Not quite. Vec<&Foo> usually still requires caller to have another Vec or array of <Foo> somewhere to borrow from.

Also on modern architectures references are relatively expensive, because they may reduce cache locality, indirect access is costly when CPU can’t predict/speculate it, and they don’t get autovectorized.

Don’t use Vec of references to such tiny objects, unless you have to use polymorphism. You can even make DataVar a Copy type, because this type itself is nothing more than just a couple of references. Use faster, more efficient Vec<DataVar>.

If you expect users to use one dataset multiple times, then Vec<&DataSet> might be OK (since cloning of the Vec inside it would duplicate its heap data).
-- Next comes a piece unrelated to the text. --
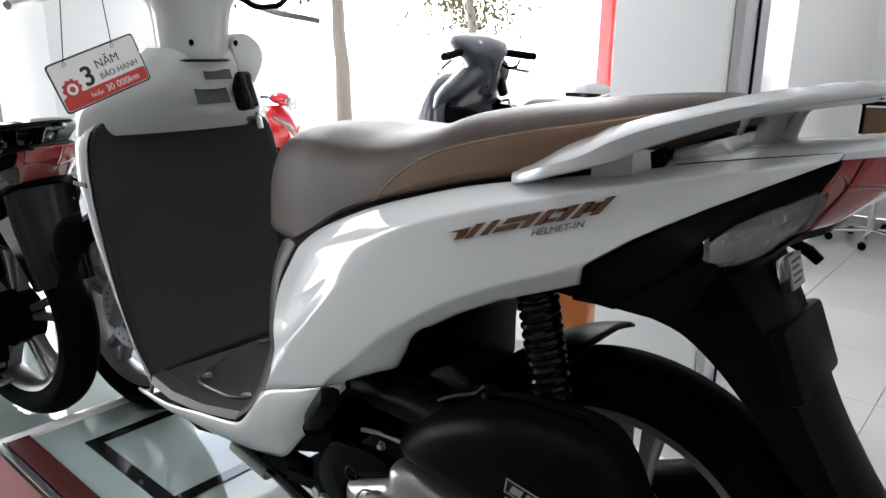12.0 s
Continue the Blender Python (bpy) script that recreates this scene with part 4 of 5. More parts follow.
# dark block added inside the neck and belly so that no light passes
part("frame_tunnel", loft([[(x, -w, z0), (x, w, z0), (x, w, z1), (x, -w, z1)] for x, w, z0, z1 in ((-0.42, 0.14, 0.80, 0.95), (-0.60, 0.15, 0.74, 0.79), (-0.80, 0.15, 0.70, 0.765), (-0.95, 0.12, 0.69, 0.76), (-1.02, 0.10, 0.76, 0.90))]), BLACK, scooter, "black filler block that stops light inside the body")

# the hanging card
card = thing("hanging_tag", "white and red warranty card hung on two strings", "tag")
P = [Vector(p) for p in ((-0.800, -0.330, 1.369), (-0.800, -0.195, 1.419), (-0.800, -0.174, 1.344), (-0.800, -0.316, 1.300))]
ux = (P[1] - P[0]).normalized()
uz = (P[0] - P[3])
uz = (uz - ux * uz.dot(ux)).normalized()
un = ux.cross(uz)
mid = sum(P, Vector()) / 4
cm = Matrix(((ux.x, uz.x, un.x, mid.x), (ux.y, uz.y, un.y, mid.y), (ux.z, uz.z, un.z, mid.z), (0, 0, 0, 1)))
CW, CH = 0.146, 0.076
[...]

But if users would typically use each dataset once, then Vec<DataSet> is fine too and it saves a layer of indirection.


#11

This is the data model that I envision for the plotting library I’m implementing:

  • Users first define several DataVars, each one referencing a series of data.
  • Then they define one or more DataSets, which are collections of DataVars, with the requirement that they have same length.
  • Finally they define a DataPlot, which contains at least one DataSet, or more DataSets for instance when not all DataVars have the same length.

To create several plots, a user has to define a DataPlot for each plot, and doing so I expect he would typically reuse several DataVars (for instance the time series), and maybe also some DataSets.

I used references to avoid asking the user to clone DataVars when reusing them. Now that you know the use case scenario, do you still think it is acceptable/advisable to use Vec<DataVar> and Vec<DataSet>? In this case, do you think I should make both DataVar and DataSet Copy types, or only DataVar, or neither one and ask the user to clone them when reusing?

Thanks


#12

DataVar can be Copy, because it only contains shared references. It’d make it a copy type, because it’s small and copy is convenient.

DataSet can’t be Copy because of the Vec in it. Cloning will clone the Vec’s content. It could be cheaper to clone with Arc<Vec<>>.

If DataSet is supposed to be reusable (same instance in multiple places) then you could take it by reference.